As I read through a new Jared M. Spool article on creating an Experience Vision for a Self-Fulfilling UX Strategy, I began thinking about what it means to be innovative as well as what a business needs to admit to itself in order to cultivate and lead innovation from the top-down. I came to realise that before anyone starts designing this experience vision and timeline, we should know what the business and brand realistically stands for today, where they collectively believe they want to go, and what they’re willing to endure. The following workshop-like questions came to mind:
How ambitious do we feel today? How ambitious do we truly want to be? If not for the larger organisation’s goals, then what of the individual business units?
Are we accepting of a long-term approach that'll surely bring budget and schedule struggles for years to come or do we actually only care about releasing something as soon as possible and then stepping back and moving onto other projects?
I say this because there's a stark difference in the goals, "We want to build a better X" vs "We want to one day go beyond our improvements on X and lead the nation as the first Y", and these aren't always clearly spoken to and agreed on. Stakeholders and teams need to know what they’re working towards.
Improving X would be relatively easy then in comparison, but do we want it to just end there?
Again, how far do we really want to go and are we willing to continually work towards it? Or, like many others, is our business model and budget only focused on improving X for tomorrow before breaking up the team and then in all reality sitting and waiting for another improvement push a few years down the road as X begins to stagnate? [Note, I’ve also recently finished reading The Subtle Art of Not Giving a F*ck by Mark Manson and the cross-themes between personal and business goals are starting to come to light for me).
I've been questioning experience visions a lot recently as my current client and I work on refining our programme backlog which contains everything from realistic, short-term needs to years-down-the-road stories from our original ideation workshops.

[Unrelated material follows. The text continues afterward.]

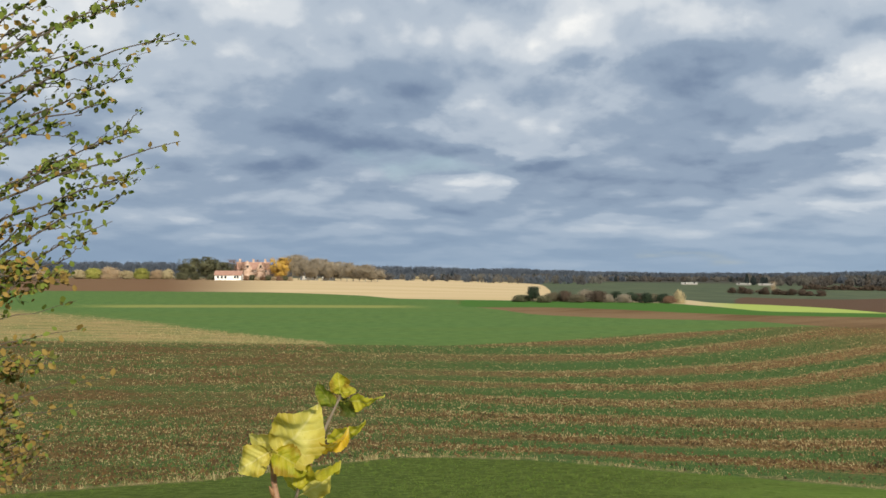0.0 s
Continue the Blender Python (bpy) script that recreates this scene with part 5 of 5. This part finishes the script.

My lingering, nagging question is around whether or not to scrap these futuristic goals which we’re definitely incapable of completing today, but that which we could use as our 10 year vision for where to take this service and defiantly lead the market.
I can’t make this decision alone and neither can you; it takes the business as a whole to set and agree on their expectations, the stories we’d all tell, and what we’d all do to get there step by step, be it for 1 year or 23.